__INPUT RECORDS__:
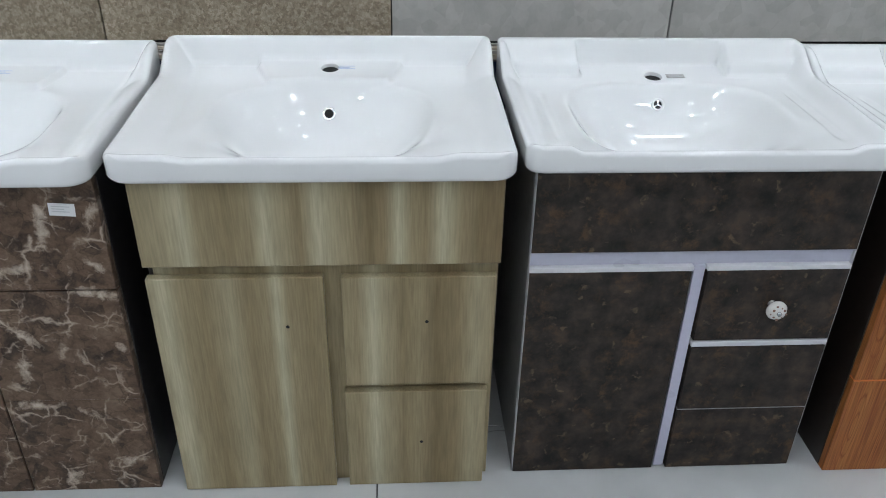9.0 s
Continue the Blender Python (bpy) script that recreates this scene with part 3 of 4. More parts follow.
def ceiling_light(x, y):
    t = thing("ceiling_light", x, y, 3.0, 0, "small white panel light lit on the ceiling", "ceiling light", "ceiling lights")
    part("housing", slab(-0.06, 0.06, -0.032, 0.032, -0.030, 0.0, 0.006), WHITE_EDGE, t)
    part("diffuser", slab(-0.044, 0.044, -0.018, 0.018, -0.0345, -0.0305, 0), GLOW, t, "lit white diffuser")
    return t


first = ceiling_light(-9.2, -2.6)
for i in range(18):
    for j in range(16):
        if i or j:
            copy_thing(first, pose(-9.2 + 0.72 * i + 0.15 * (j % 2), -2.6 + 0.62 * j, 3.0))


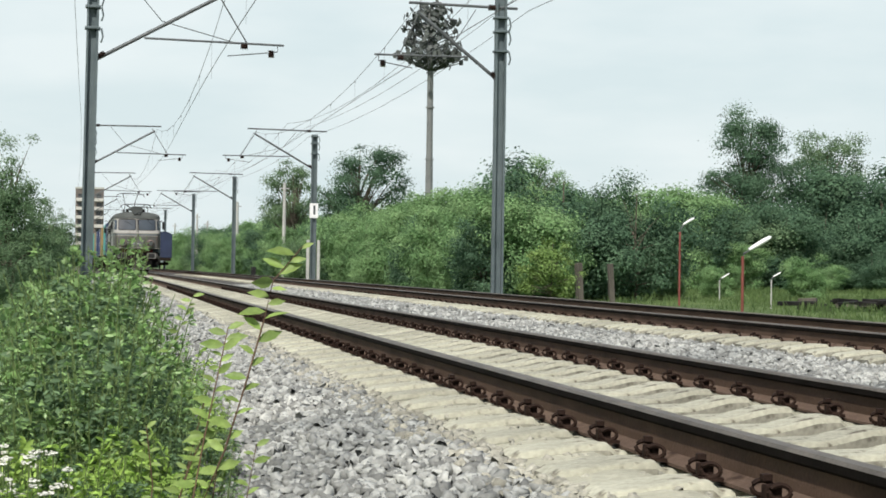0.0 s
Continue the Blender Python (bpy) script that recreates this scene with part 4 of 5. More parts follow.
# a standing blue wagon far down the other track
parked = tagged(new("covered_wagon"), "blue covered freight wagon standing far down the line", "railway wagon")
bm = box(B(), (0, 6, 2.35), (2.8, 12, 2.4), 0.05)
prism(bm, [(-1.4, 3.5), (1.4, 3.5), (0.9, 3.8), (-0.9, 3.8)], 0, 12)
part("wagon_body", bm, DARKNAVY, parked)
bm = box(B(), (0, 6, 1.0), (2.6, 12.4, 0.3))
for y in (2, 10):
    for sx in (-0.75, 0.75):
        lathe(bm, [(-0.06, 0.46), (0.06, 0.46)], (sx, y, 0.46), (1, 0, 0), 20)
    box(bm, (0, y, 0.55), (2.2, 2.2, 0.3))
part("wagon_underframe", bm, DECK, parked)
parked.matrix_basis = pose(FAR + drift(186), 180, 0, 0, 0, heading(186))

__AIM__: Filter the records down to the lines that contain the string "recreates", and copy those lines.

__RESULT OF THE EXERCISE__:
Continue the Blender Python (bpy) script that recreates this scene with part 3 of 4. More parts follow.
Continue the Blender Python (bpy) script that recreates this scene with part 4 of 5. More parts follow.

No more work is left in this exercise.